Any lag when the foot is lifted is likely to cause wear on the facings. It is possible that with a cable that doesn't slide easily in the outer, this would happen. With a hydraulic system that has not been maintained ie old fluid with water in it & worn cups or rusty worn cylinder bores lag could also happen. Subaru first series 1600 had a cable & 2 litre hydraulic. I'm thinking the 2 litre clutch is likely to be heavier & a hydraulic system would be easier to engineer than altering the pedal leverage.
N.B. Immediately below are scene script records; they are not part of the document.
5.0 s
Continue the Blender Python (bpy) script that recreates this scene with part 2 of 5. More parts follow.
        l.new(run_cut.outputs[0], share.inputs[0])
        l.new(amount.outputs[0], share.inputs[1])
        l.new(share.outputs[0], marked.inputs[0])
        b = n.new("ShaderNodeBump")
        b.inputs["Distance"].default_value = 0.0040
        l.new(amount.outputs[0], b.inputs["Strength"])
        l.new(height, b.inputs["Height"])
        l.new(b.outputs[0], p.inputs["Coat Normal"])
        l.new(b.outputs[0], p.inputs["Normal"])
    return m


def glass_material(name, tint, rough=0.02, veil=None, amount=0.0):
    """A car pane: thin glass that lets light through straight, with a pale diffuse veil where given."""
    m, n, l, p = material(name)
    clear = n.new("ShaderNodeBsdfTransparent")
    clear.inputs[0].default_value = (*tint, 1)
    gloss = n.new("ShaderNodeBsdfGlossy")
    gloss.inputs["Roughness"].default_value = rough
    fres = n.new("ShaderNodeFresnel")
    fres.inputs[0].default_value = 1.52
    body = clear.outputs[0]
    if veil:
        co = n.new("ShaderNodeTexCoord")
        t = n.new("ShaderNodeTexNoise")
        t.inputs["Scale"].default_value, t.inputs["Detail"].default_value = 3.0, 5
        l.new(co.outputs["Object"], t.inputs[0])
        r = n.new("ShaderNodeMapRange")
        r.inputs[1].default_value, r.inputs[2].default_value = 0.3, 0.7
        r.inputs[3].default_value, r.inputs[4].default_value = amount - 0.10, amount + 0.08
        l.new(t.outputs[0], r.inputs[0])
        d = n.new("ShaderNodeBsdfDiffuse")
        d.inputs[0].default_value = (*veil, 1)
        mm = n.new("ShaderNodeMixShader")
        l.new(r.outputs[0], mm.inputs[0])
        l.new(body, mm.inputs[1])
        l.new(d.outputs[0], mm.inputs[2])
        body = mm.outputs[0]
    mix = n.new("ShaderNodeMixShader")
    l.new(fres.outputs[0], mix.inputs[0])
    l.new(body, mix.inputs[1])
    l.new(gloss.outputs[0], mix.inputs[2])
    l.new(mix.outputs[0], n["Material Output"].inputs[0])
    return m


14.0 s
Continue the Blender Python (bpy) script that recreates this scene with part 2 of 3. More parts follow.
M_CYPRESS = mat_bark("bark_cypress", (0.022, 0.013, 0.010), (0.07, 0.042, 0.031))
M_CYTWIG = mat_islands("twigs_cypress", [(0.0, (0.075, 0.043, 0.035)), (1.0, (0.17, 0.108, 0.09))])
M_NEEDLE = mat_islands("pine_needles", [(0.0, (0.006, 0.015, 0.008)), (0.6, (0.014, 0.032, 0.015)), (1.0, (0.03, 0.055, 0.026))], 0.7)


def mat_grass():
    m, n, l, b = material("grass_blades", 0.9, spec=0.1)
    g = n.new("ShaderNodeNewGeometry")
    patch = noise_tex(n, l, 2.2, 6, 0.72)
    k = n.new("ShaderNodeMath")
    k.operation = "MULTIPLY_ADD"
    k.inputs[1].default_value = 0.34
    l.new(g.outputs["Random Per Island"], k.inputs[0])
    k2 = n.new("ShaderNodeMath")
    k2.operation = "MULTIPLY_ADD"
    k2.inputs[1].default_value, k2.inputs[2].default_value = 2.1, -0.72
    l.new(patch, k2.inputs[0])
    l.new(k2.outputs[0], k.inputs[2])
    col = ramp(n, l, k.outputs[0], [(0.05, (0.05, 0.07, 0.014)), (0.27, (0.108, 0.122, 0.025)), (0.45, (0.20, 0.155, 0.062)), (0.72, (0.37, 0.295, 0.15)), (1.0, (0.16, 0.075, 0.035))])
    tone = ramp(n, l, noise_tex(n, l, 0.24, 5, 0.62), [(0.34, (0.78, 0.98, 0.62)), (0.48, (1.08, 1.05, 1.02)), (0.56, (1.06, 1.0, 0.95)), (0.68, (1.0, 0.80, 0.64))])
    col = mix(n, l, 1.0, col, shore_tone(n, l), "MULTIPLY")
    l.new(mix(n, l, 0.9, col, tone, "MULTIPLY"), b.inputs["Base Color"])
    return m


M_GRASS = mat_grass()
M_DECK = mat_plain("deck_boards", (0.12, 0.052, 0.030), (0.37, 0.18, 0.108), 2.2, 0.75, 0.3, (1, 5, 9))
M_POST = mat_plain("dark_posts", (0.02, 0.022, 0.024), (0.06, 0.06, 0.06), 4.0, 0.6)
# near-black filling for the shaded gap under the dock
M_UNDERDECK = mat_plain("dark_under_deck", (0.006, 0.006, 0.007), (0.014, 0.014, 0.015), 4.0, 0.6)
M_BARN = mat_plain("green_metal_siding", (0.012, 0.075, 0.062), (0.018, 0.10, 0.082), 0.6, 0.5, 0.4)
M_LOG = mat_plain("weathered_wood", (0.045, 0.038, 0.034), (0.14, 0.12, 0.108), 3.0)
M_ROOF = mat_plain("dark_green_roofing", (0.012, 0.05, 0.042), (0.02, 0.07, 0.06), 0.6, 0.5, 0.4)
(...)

I had a car with a hydraulic system that had no maintenance & the clutch facings were worn out at a fairly low mileage.


I know this is an old post but as it comes up on search engines I would like to add... It seems as though clutches last longer with mechanical linkage . Additionally, when replacing clutches on hydraulic systems- if you have the flywheel turned(resurfaced) then you need a spacer, whereas with the old mechanical linkage it would simply require adjusting prior to the first drive after reassembly of the clutch setup.


I would also like to mention z bar linked clutches, my old old trucks from the 70's did not use a cable it was a mechanical bar from the clutch pedal to a bracket that went back to the clutch fork on the old 4 speed. That is now 43 years old and has not been replaced. I like the feel of the direct mechanical clutch best. I do not like cables, or hydraulics.


A cable clutch is pulled in and out by a cable from the pedal to the lever which operates it. A hydraulic clutch has a cylinder at the pedal like the brakes and feeds fluid to another cylinder which pushed the lever to move the clutch in and out.

  • I don think this adds anything to discussion. It repeats same things that had been said in other answers or comments.
    – theUg
    Mar 6, 2013 at 19:14

To answer each area:

Applications - On anything that uses a clutch actuator.

Performance/driving - Lighter than cable-operated actuator.

Reliability - Should be more reliable than cable.

Maintenance/Repair - Regular fluid top up.